Na wyspie La Palma w archipelagu Wysp Kanaryjskich wybuchł wulkan Teneguia. Nie jest to niespodzianką, bo poprzedziło to blisko 21 tysięcy wstrząsów sejsmicznych. Wulkan Teneguia, który leży w strefie Cumbre Vieja, ostatni raz wybuchł 50 lat temu.
Gazeta "El Pais" pisze, że tuż przed erupcją wulkanu słuchać było huk, potem z krateru zaczął wydobywać się pył, a po jakimś czasie także lawa.
Tuż przed wybuchem wulkanu lokalne służby zdążyły ewakuować około 40 osób oraz zwierzęta gospodarskie z pobliskich wiosek.
Na miejsce wysłano do pomocy także wojsko, ponieważ niewykluczona była ewakuacja także mieszkańców otaczających wulkan miasteczek.
Władze zamknęły leśne szlaki i trasy turystyczne oraz odwołały wydarzenia kulturalne. Część dróg zamknięto dla ruchu.
Dwie godziny później rzeka lawy spływała już zboczem wzniesienia. Wydano nakaz ewakuacji czterech miasteczek. Gwardia cywilna napisała na Twitterze, że ewakuacja dotyczy kilku tysięcy osób, być może nawet 10 tysięcy. Źródła rządu regionalnego poinformowały, że do tej pory nikt nie został ranny, chociaż wydostająca się z wulkanu magma przelała się przez jedną z dróg i zbliżyła do miejscowości Alcala i El Paraiso. Kilka domów w tej okolicy uległo zniszczeniu.
Wśród ewakuowanych znajduje się ok. 500 turystów. Wieczorem na Gorącą Linię RMF FM dodzwonił się turysta z Polski. "Zostaliśmy ewakuowani na drugą stronę wyspy do bazy wojskowej. Rzeczy zostały w hotelu. Ludzie zostali w klapkach ściągnięci z plaży" - mówił nam.
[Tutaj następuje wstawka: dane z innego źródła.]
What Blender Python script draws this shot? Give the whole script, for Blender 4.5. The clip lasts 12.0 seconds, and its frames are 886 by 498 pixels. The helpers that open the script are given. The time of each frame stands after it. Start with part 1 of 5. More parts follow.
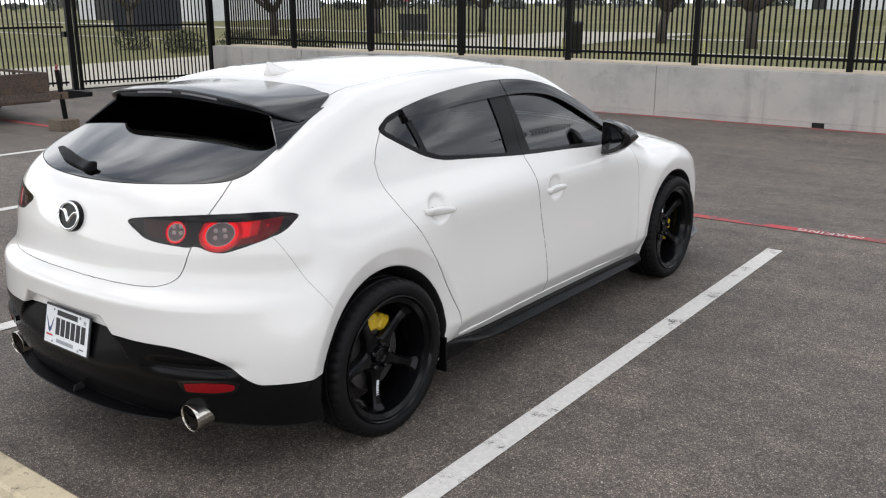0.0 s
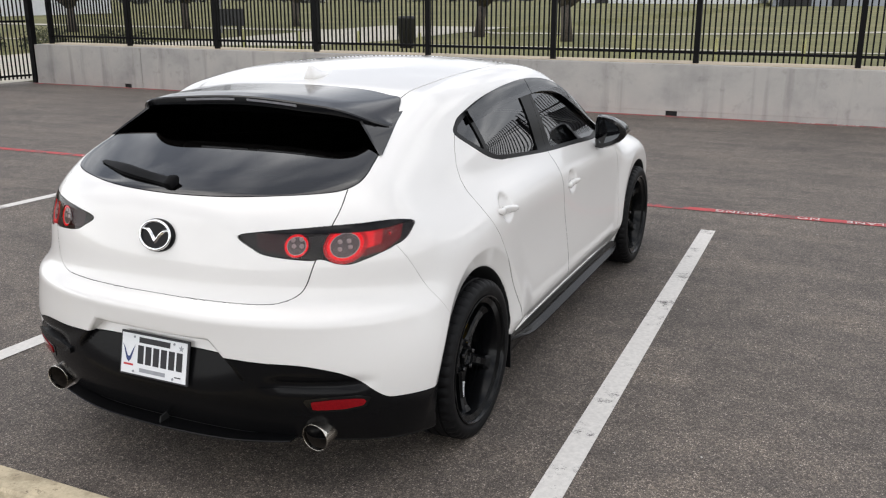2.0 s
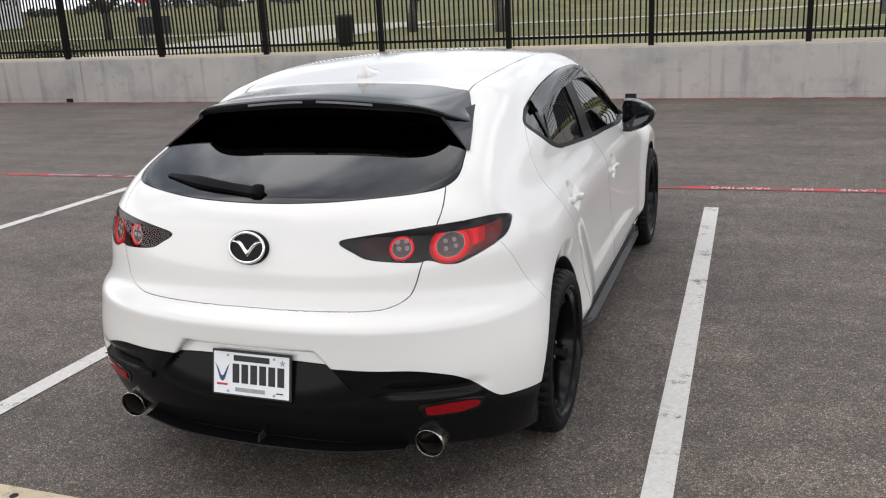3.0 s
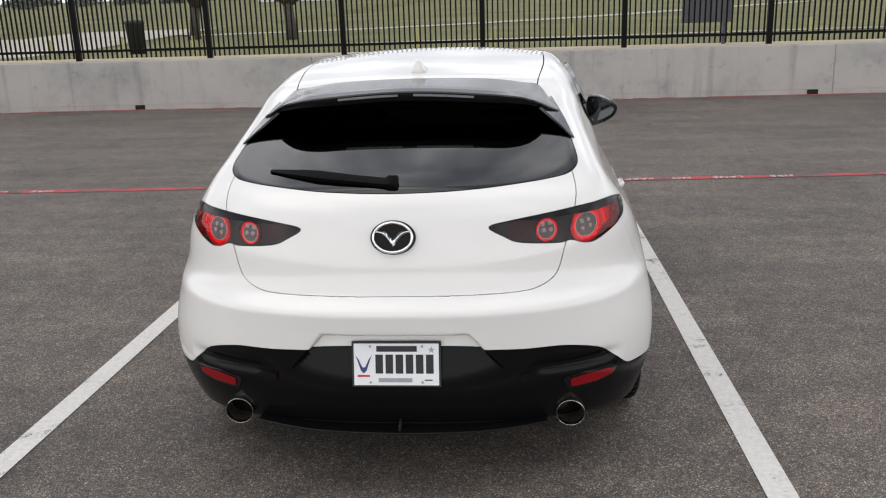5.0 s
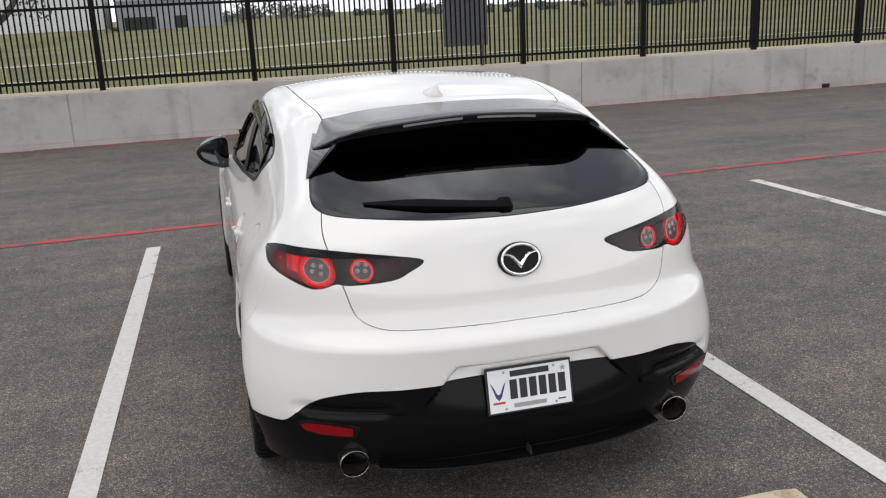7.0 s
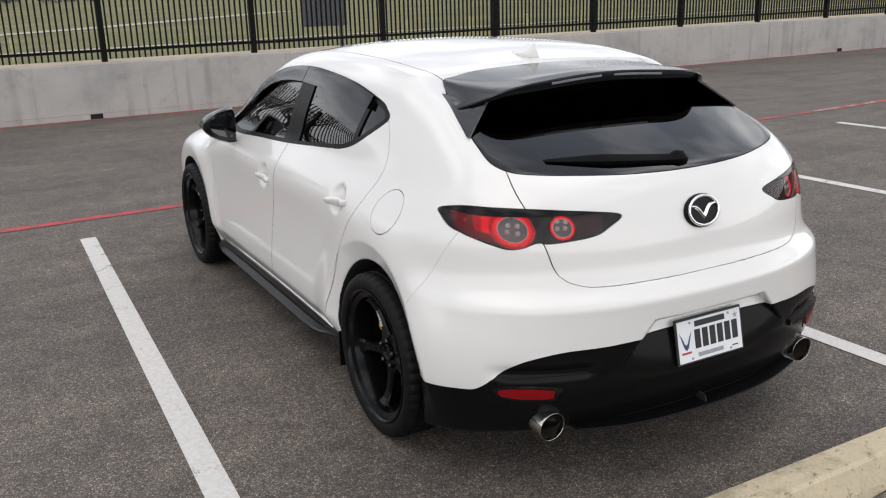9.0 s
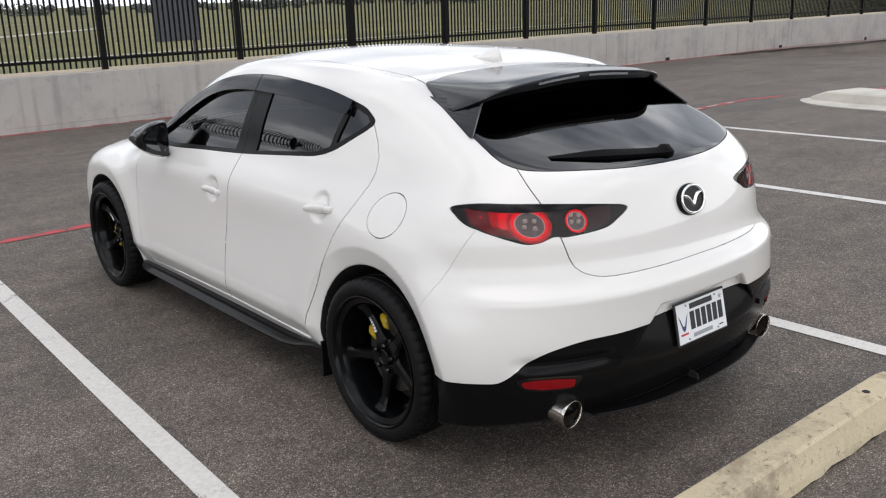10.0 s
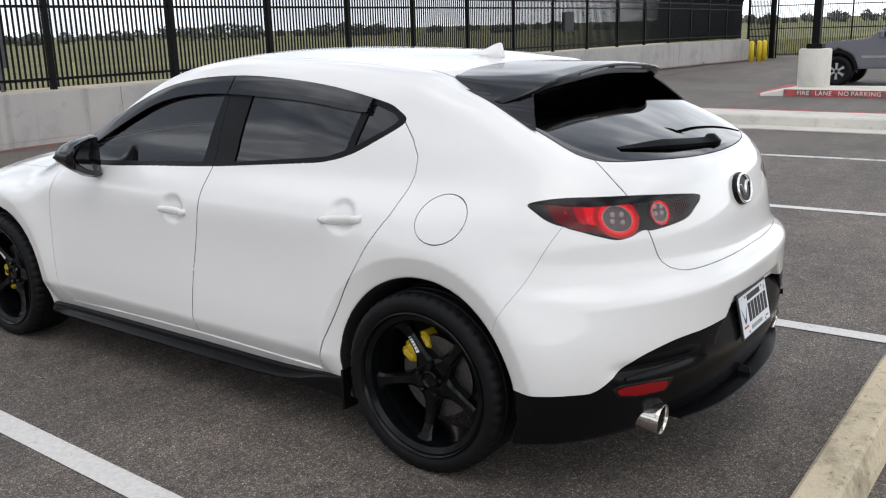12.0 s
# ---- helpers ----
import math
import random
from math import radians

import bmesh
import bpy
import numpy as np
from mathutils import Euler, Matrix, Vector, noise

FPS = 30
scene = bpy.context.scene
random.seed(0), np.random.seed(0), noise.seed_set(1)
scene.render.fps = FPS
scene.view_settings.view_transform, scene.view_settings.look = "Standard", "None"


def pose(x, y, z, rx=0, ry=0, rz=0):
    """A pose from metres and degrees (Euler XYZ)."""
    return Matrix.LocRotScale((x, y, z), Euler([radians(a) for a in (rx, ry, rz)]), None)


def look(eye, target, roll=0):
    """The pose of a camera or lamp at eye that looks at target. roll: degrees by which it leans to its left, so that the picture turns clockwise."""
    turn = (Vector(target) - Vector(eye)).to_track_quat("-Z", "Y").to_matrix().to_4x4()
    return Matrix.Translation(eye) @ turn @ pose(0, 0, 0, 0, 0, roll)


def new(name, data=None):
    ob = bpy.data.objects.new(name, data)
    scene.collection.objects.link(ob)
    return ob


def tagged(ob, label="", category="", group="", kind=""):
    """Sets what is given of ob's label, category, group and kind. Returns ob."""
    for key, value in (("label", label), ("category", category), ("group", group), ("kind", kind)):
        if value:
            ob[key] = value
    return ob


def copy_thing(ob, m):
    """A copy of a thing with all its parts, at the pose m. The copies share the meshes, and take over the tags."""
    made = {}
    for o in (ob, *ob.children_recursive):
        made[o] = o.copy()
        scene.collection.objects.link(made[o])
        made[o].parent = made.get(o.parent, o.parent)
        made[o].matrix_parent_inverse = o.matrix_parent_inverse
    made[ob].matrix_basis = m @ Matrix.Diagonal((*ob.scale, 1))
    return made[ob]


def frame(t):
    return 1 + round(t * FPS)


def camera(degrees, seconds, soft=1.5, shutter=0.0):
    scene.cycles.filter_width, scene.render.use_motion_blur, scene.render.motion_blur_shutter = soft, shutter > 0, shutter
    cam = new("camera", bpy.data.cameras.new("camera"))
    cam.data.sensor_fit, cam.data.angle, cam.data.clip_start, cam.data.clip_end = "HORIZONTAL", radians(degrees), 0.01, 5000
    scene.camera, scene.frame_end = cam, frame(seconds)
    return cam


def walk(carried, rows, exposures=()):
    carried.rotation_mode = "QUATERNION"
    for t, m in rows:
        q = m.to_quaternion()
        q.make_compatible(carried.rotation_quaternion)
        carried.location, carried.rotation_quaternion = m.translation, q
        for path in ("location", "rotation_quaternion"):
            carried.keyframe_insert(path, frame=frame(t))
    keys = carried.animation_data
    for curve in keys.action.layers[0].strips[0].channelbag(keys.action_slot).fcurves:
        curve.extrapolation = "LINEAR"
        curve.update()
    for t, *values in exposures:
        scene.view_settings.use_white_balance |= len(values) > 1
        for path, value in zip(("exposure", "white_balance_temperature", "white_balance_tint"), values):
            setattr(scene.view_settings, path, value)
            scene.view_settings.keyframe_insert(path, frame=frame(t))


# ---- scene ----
cam = camera(52.9, 12.0, 1.15)
PATH = [
    (0, (3.095, -2.493, 1.687), (1.916, -0.967, 1.155), -0.13),
    (0.5, (2.953, -2.633, 1.688), (1.818, -1.101, 1.085), 0.29),
    (1, (2.658, -2.681, 1.709), (1.576, -1.109, 1.108), -0.05),
    (1.5, (2.409, -2.864, 1.702), (1.476, -1.185, 1.144), 0.30),
    (2, (2.171, -3.076, 1.720), (1.362, -1.330, 1.175), -0.08),
    (2.5, (1.889, -3.131, 1.709), (1.131, -1.363, 1.162), -2.01),
    (3, (1.620, -3.236, 1.717), (0.948, -1.437, 1.159), -2.93),
    (3.5, (1.324, -3.465, 1.715), (0.761, -1.628, 1.159), -2.63),
    (5.5, (0.100, -3.652, 1.731), (0.063, -1.730, 1.177), -2.10),
    (6, (-0.253, -3.545, 1.745), (-0.153, -1.620, 1.210), -2.46),
    (6.5, (-0.614, -3.501, 1.751), (-0.317, -1.594, 1.223), -2.64),
    (8.3, (-1.785, -3.206, 1.705), (-0.978, -1.461, 1.155), -1.98),
    (8.5, (-1.894, -3.125, 1.682), (-1.066, -1.391, 1.126), -1.78),
    (9, (-2.176, -2.924, 1.683), (-1.257, -1.242, 1.114), -1.72),
    (9.5, (-2.499, -2.795, 1.676), (-1.405, -1.216, 1.117), -0.97),
    (10, (-2.699, -2.613, 1.659), (-1.469, -1.135, 1.111), -1.77),
    (10.5, (-2.845, -2.356, 1.647), (-1.528, -0.956, 1.094), -2.26),
    (11, (-3.060, -2.194, 1.636), (-1.624, -0.919, 1.075), -1.36),
    (11.5, (-3.120, -2.021, 1.571), (-1.606, -0.832, 1.030), -1.62),
    (12, (-3.130, -1.760, 1.510), (-1.568, -0.610, 1.024), -1.60),
]
walk(cam, [(t, look(eye, target, roll)) for t, eye, target, roll in PATH], [(0, 0.08, 6650, 10), (1.5, 0.12, 6750, 11), (3.5, 0.02, 6760, 11), (6, -0.08, 6760, 11), (9.5, -0.03, 6720, 11), (12, -0.03, 6500, 10)])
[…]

Przestrzeń powietrzna Wysp Kanaryjskich pozostaje otwarta, jednak firma zarządzająca ruchem powietrznym w Hiszpanii, Enaire, uruchomiła procedurę postępowania w przypadku wystąpienia pyłu wulkanicznego.
Wulkan Teneguia leży w strefie Cumbre Vieja na południowym zachodzie wyspy.
La Palma w archipelagu Wysp Kanaryjskich jest popularnym miejscem wypoczynku dla turystów. Słynie z tras wędrówkowych, jako doskonałe miejsce do obserwacji gwiazd oraz... ze swoich wulkanów.